● WRITTEN REQUEST: Write out exactly the lines of the entries below from the one holding "More parts follow." to the one holding "scale=1.2, rough=0.95, random_ob=0.3)", inclusive, and leave out all other lines.

● DATASET CONTENT:
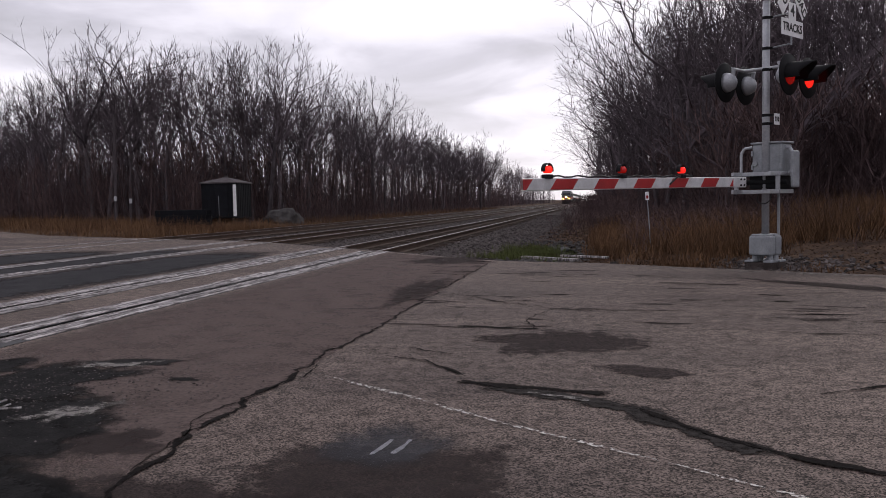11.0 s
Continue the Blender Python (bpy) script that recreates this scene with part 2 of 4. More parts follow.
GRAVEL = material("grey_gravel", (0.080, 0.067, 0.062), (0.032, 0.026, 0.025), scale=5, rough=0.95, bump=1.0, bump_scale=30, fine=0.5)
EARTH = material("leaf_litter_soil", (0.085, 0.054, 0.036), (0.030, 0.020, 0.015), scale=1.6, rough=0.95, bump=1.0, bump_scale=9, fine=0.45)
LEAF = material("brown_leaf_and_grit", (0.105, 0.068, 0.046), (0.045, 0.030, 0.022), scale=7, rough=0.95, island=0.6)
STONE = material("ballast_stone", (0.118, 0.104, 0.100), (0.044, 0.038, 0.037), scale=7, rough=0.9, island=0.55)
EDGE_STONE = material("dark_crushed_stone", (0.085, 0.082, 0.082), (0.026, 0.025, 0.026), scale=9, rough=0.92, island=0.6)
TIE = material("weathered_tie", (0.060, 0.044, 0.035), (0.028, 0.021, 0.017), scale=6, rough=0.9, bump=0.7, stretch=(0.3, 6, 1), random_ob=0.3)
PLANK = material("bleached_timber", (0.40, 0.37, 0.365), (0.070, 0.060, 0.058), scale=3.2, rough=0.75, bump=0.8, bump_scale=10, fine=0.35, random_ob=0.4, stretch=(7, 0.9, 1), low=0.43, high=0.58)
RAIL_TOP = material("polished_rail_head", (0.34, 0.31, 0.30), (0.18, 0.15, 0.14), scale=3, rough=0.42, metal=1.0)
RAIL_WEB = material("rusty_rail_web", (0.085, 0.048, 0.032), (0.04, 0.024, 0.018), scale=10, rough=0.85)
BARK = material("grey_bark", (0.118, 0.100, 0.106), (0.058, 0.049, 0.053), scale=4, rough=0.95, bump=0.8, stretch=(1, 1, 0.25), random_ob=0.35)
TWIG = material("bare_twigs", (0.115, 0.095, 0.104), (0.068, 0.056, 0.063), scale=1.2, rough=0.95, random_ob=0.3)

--

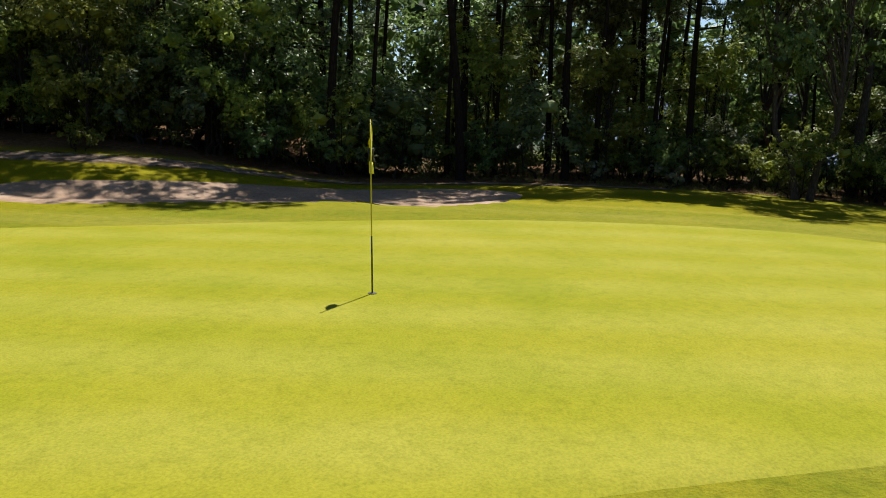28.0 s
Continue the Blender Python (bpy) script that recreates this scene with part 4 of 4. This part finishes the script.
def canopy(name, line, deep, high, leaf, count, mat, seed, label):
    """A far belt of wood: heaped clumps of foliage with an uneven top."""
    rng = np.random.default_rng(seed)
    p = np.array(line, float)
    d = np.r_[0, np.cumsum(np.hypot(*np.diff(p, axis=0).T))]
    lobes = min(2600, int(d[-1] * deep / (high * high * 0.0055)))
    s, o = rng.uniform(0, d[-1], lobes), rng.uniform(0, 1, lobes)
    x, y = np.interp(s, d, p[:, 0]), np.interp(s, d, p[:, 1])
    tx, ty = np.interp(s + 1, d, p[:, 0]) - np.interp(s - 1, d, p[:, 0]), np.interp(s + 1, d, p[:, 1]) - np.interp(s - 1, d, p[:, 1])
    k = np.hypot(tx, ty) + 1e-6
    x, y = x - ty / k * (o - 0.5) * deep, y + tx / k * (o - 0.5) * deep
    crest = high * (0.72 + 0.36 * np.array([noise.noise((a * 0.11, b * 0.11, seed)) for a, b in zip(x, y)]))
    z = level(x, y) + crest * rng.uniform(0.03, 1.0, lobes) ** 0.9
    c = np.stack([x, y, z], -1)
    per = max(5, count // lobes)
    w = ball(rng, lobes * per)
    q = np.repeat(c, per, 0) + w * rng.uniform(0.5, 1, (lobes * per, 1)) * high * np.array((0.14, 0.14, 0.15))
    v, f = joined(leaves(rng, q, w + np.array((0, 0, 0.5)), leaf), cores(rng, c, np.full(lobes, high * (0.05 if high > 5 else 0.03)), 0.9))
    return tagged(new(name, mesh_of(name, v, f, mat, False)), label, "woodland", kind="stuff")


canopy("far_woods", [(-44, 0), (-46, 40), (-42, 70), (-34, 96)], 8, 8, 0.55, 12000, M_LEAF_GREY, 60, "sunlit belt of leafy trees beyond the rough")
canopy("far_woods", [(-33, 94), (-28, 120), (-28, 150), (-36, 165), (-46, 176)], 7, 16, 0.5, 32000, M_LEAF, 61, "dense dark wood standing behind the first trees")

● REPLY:
Continue the Blender Python (bpy) script that recreates this scene with part 2 of 4. More parts follow.
GRAVEL = material("grey_gravel", (0.080, 0.067, 0.062), (0.032, 0.026, 0.025), scale=5, rough=0.95, bump=1.0, bump_scale=30, fine=0.5)
EARTH = material("leaf_litter_soil", (0.085, 0.054, 0.036), (0.030, 0.020, 0.015), scale=1.6, rough=0.95, bump=1.0, bump_scale=9, fine=0.45)
LEAF = material("brown_leaf_and_grit", (0.105, 0.068, 0.046), (0.045, 0.030, 0.022), scale=7, rough=0.95, island=0.6)
STONE = material("ballast_stone", (0.118, 0.104, 0.100), (0.044, 0.038, 0.037), scale=7, rough=0.9, island=0.55)
EDGE_STONE = material("dark_crushed_stone", (0.085, 0.082, 0.082), (0.026, 0.025, 0.026), scale=9, rough=0.92, island=0.6)
TIE = material("weathered_tie", (0.060, 0.044, 0.035), (0.028, 0.021, 0.017), scale=6, rough=0.9, bump=0.7, stretch=(0.3, 6, 1), random_ob=0.3)
PLANK = material("bleached_timber", (0.40, 0.37, 0.365), (0.070, 0.060, 0.058), scale=3.2, rough=0.75, bump=0.8, bump_scale=10, fine=0.35, random_ob=0.4, stretch=(7, 0.9, 1), low=0.43, high=0.58)
RAIL_TOP = material("polished_rail_head", (0.34, 0.31, 0.30), (0.18, 0.15, 0.14), scale=3, rough=0.42, metal=1.0)
RAIL_WEB = material("rusty_rail_web", (0.085, 0.048, 0.032), (0.04, 0.024, 0.018), scale=10, rough=0.85)
BARK = material("grey_bark", (0.118, 0.100, 0.106), (0.058, 0.049, 0.053), scale=4, rough=0.95, bump=0.8, stretch=(1, 1, 0.25), random_ob=0.35)
TWIG = material("bare_twigs", (0.115, 0.095, 0.104), (0.068, 0.056, 0.063), scale=1.2, rough=0.95, random_ob=0.3)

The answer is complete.